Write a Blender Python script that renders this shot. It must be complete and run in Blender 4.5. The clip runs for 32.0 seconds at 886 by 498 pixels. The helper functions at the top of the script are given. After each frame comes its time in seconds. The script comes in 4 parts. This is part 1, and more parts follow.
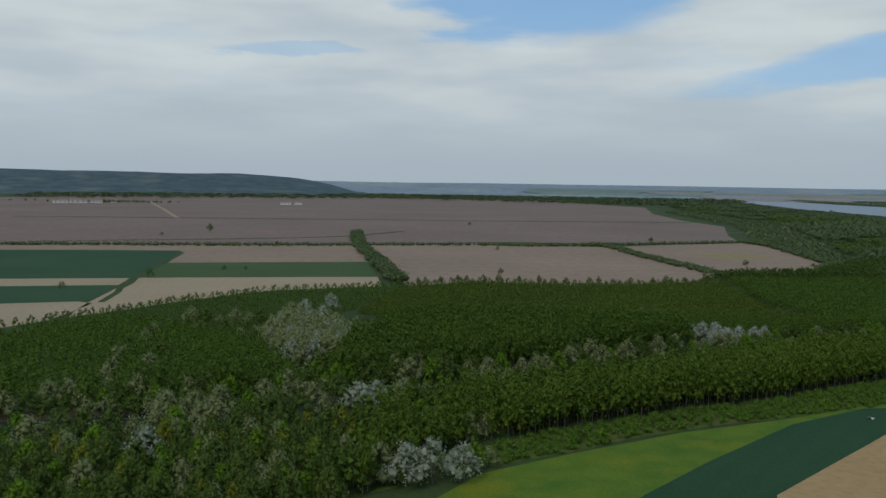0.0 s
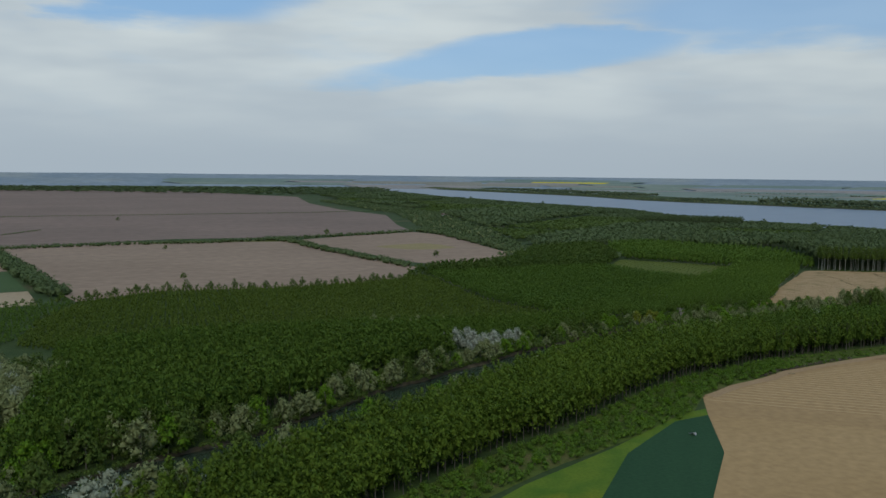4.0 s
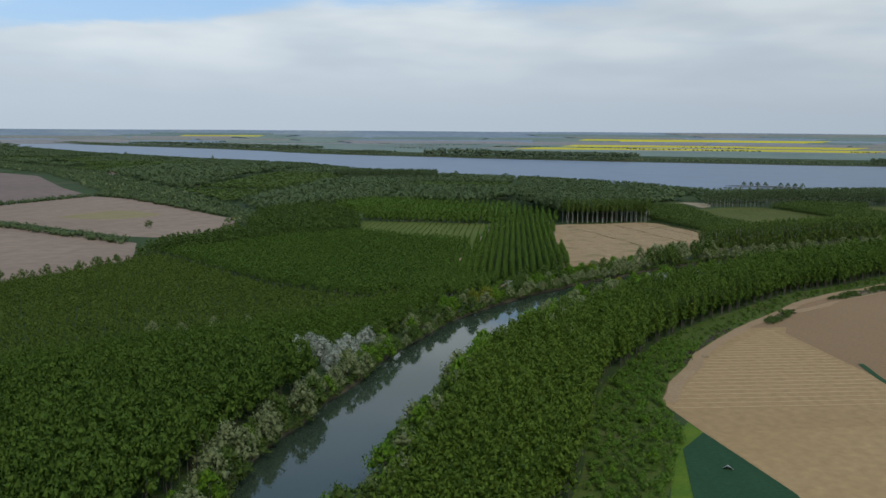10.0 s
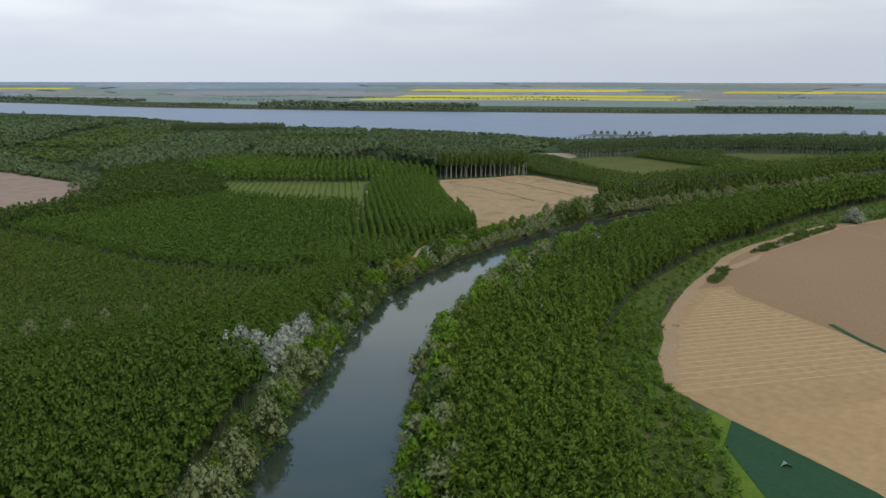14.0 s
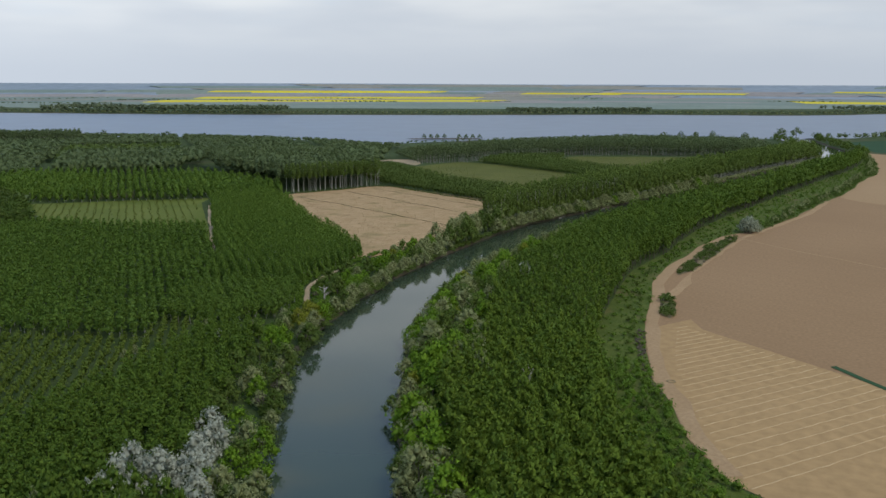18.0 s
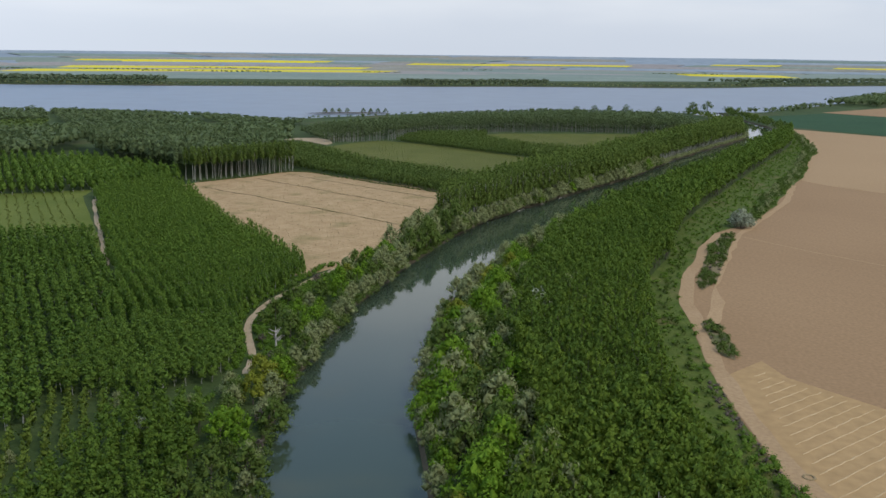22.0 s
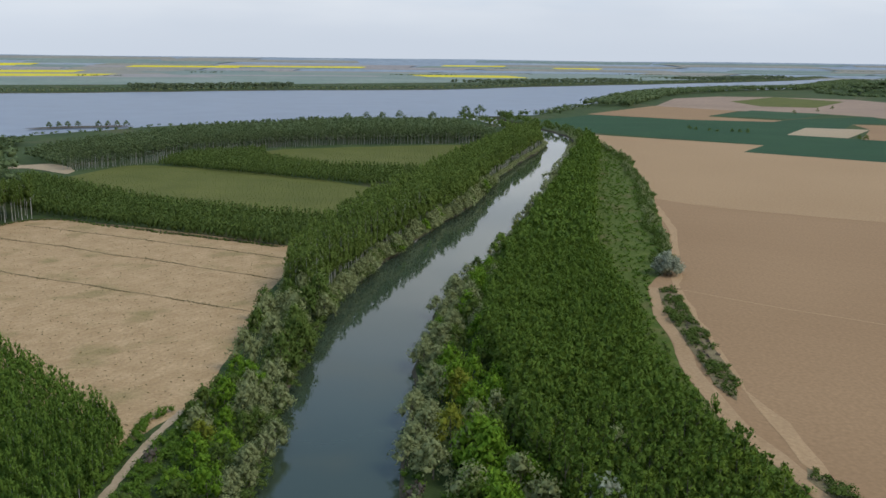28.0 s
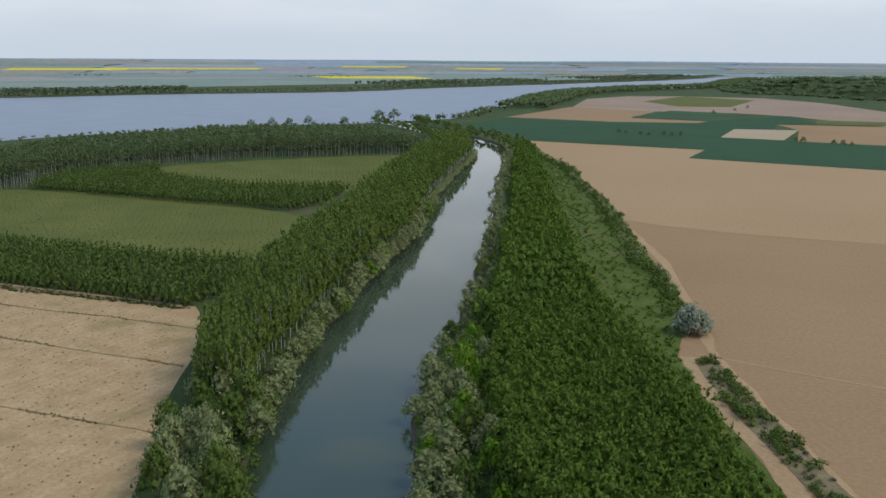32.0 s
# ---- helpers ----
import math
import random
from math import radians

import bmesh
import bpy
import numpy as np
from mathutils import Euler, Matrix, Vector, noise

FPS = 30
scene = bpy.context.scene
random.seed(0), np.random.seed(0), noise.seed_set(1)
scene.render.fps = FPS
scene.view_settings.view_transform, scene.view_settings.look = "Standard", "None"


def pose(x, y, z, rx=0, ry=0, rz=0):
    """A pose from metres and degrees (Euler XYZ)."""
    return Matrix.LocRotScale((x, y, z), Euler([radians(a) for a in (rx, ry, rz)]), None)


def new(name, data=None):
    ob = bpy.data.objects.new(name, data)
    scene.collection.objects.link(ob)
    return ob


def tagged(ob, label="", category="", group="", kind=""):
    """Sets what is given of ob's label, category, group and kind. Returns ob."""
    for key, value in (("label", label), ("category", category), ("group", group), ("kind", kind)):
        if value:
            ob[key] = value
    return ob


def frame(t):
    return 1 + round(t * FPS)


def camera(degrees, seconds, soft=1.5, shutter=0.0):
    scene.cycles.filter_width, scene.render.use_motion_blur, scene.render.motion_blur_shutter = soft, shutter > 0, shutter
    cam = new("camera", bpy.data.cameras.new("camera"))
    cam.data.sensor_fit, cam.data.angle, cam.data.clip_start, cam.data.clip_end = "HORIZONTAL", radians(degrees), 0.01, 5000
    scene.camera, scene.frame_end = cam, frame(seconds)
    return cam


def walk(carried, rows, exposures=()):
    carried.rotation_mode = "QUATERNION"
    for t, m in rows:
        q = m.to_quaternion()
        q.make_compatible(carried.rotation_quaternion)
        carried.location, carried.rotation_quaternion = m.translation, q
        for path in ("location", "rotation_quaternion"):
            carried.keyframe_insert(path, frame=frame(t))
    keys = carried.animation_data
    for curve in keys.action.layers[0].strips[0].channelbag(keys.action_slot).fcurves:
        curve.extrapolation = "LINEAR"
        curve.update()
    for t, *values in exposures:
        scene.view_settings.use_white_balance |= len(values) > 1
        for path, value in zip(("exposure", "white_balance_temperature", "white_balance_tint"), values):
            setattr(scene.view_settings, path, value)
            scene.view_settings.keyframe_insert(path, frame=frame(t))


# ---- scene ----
= = =
Prompt:
Search the data above for the string "import" and copy each line that has it.

The response:
import math
import random
from math import radians
import bmesh
import bpy
import numpy as np
from mathutils import Euler, Matrix, Vector, noise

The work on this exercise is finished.